The tropes of the story are relevant to people who explore the multiple constructions of differences. Domenico is a migrant from the South of Italy; he jokingly says “I’m from Saudi Calabria” using a discursive proximity that in the Italian collective imaginary means uncivilized. Leave alone the fact that extremely wealthy Saudi Arabia has nothing do to with economically depressed Calabria.

Anna instead is from the imaginary dorm city where her working class family represents an achor to the territory contrary to the instability of Domenico’s life. They both live in cemented blocks with little green space but while Anna’s partner is a fixer, Domenico’s partner lives in domestic disorder. The migrant family is represented as incapable of keeping European civilazation within the household, of educating children, and of conducting a financially dignifying life.

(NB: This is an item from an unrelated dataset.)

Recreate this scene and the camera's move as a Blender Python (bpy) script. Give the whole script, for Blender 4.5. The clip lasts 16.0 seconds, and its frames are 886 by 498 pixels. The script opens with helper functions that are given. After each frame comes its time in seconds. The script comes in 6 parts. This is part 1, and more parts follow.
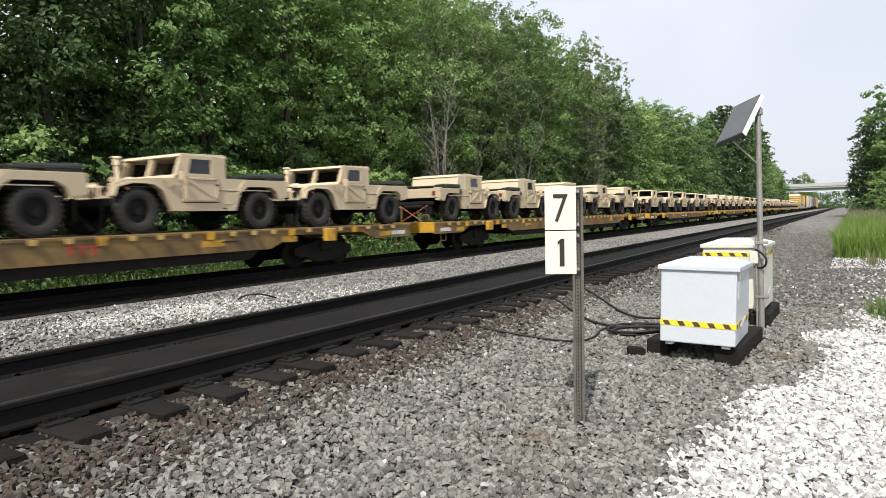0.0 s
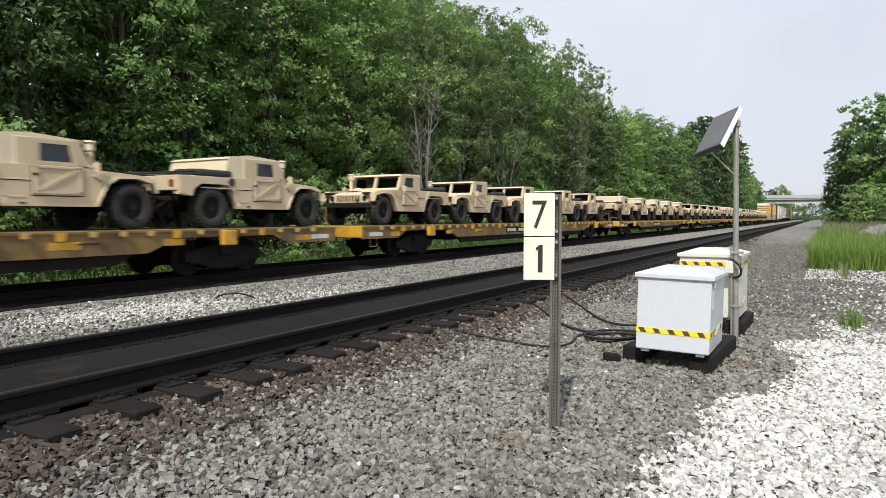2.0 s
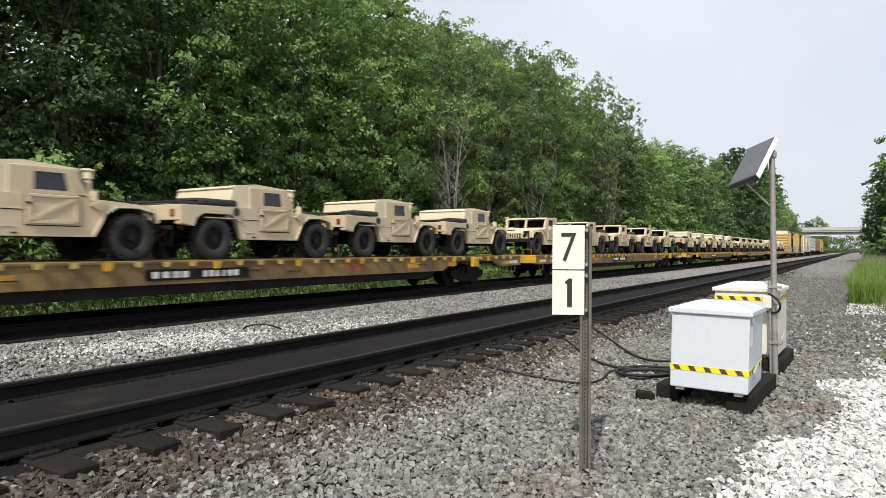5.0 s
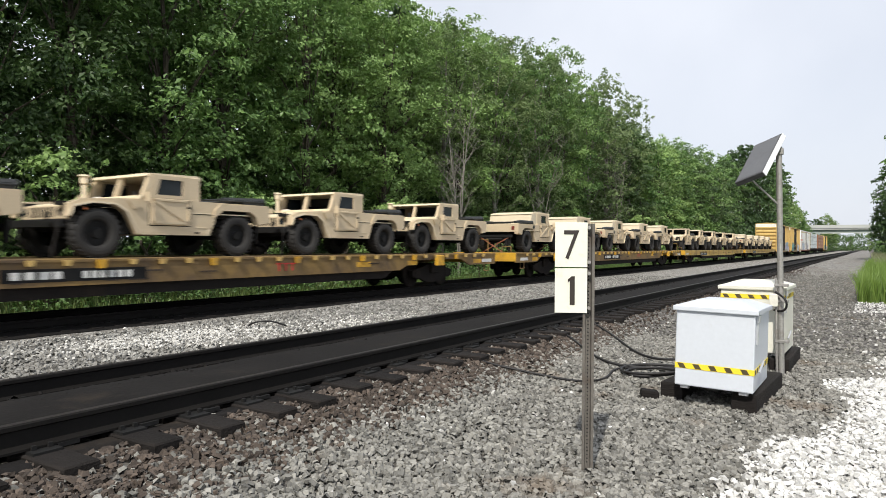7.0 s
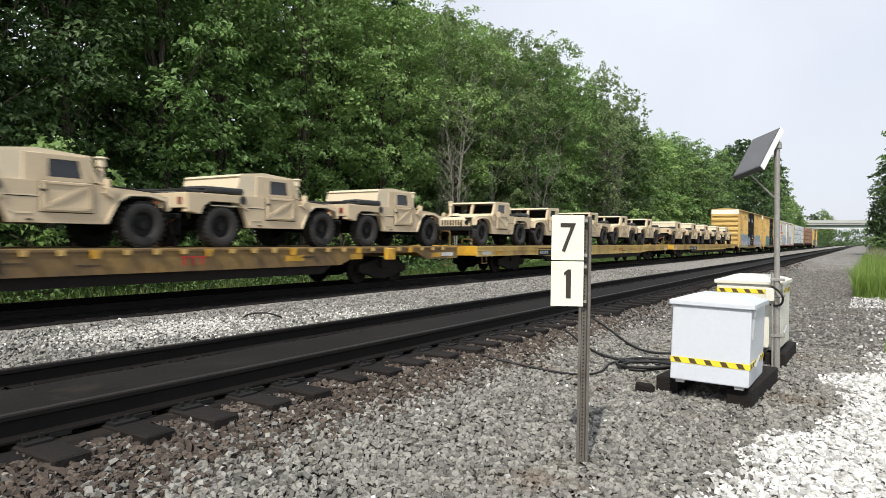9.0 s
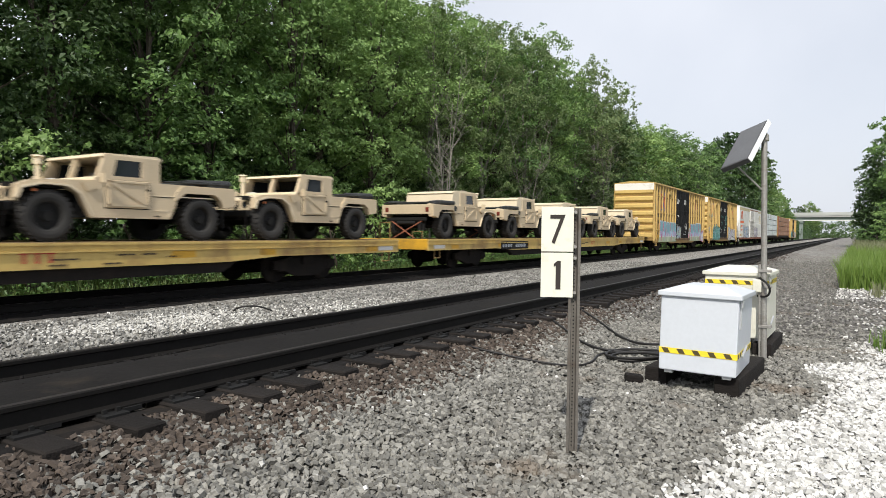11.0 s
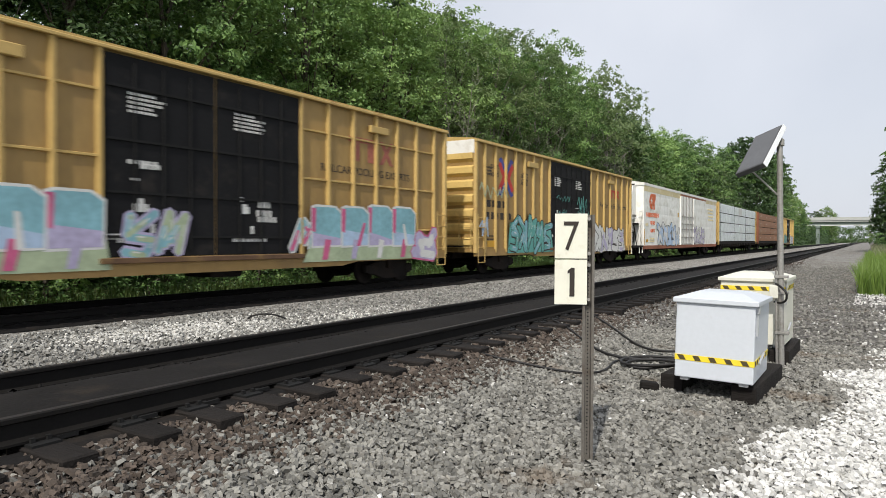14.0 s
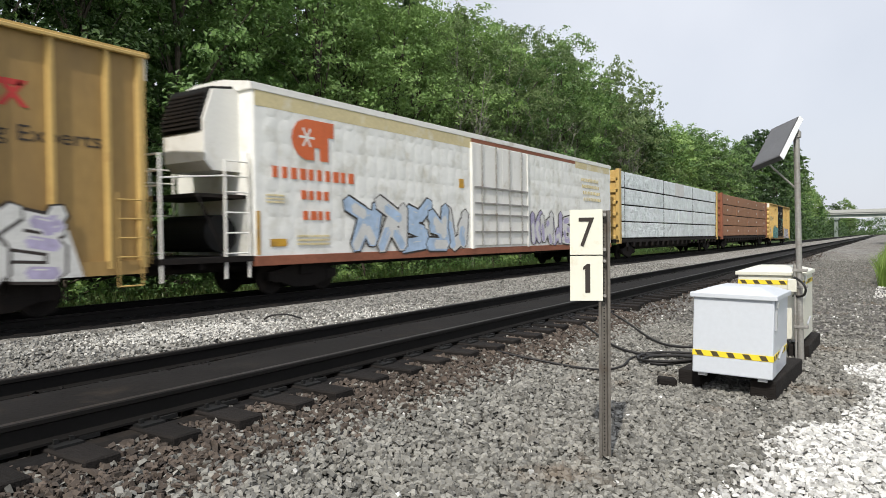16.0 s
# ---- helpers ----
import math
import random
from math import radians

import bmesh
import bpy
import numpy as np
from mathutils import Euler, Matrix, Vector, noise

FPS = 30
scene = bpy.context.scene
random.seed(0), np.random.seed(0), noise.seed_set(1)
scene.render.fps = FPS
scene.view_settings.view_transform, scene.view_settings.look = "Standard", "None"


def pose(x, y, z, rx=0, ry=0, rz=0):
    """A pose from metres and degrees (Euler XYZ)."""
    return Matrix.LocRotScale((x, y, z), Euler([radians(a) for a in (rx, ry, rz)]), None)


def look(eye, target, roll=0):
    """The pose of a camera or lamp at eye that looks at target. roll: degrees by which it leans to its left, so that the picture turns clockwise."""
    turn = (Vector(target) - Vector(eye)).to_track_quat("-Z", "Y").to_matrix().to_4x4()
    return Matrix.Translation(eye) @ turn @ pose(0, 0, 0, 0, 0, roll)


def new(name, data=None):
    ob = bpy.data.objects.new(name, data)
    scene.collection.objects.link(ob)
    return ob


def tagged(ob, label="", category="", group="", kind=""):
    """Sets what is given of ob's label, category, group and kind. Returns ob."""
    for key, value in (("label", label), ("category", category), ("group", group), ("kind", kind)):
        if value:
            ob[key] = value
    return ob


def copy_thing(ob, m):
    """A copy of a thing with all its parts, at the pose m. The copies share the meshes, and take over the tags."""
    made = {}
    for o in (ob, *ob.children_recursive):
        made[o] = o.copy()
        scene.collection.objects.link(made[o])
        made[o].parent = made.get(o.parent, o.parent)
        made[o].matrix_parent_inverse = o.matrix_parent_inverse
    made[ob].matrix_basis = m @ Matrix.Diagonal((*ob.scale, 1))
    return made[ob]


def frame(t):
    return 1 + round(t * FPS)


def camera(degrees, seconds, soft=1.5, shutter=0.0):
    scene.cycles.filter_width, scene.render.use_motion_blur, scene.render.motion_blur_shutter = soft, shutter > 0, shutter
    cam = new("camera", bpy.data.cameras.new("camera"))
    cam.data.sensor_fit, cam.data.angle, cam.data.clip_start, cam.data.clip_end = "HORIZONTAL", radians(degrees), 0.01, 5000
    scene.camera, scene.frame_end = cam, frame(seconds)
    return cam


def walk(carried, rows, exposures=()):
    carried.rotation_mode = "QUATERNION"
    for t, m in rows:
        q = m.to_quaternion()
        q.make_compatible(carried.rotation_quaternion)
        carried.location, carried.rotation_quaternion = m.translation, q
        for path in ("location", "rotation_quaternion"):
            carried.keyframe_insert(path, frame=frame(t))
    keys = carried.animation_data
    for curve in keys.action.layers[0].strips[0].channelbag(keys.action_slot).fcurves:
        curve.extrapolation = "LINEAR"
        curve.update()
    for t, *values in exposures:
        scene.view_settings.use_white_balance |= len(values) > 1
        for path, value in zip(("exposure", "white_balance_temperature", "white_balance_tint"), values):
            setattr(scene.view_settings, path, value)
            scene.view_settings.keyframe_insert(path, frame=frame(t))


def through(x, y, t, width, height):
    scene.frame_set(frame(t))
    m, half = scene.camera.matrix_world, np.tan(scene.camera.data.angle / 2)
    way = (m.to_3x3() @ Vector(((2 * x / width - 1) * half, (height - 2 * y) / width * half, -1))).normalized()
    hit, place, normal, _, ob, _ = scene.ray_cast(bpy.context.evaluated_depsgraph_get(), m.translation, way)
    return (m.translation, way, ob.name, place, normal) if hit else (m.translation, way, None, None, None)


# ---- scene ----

Anna and Domenico are cheaters but while Domenico’s wife makes a southern scene when she finds out, civilized Anna’s partner says “let’s go to sleep as it has been a dense day.” Towards the end of film when the story seemed to be ended, the narrative takes a turn and the cheating couple is spending a weekend in Tunisia. Again, Soldini doesn’t reveal the intricacy of the plot that took them to the “real” North Africa. But Anna’s civilization strickes again: her partner calmly let her chose to go for a weekend with her lover so that she could decide what to do. Domenico, instead, machistically left without saying anything to his wife.

The end is maybe expected because Anna and Domenico’s affair even if physically involving never transmitted deep feelings. Like the dorm town where they live, everything has a passionless rhythm perhaps to define civilization as uneventuful.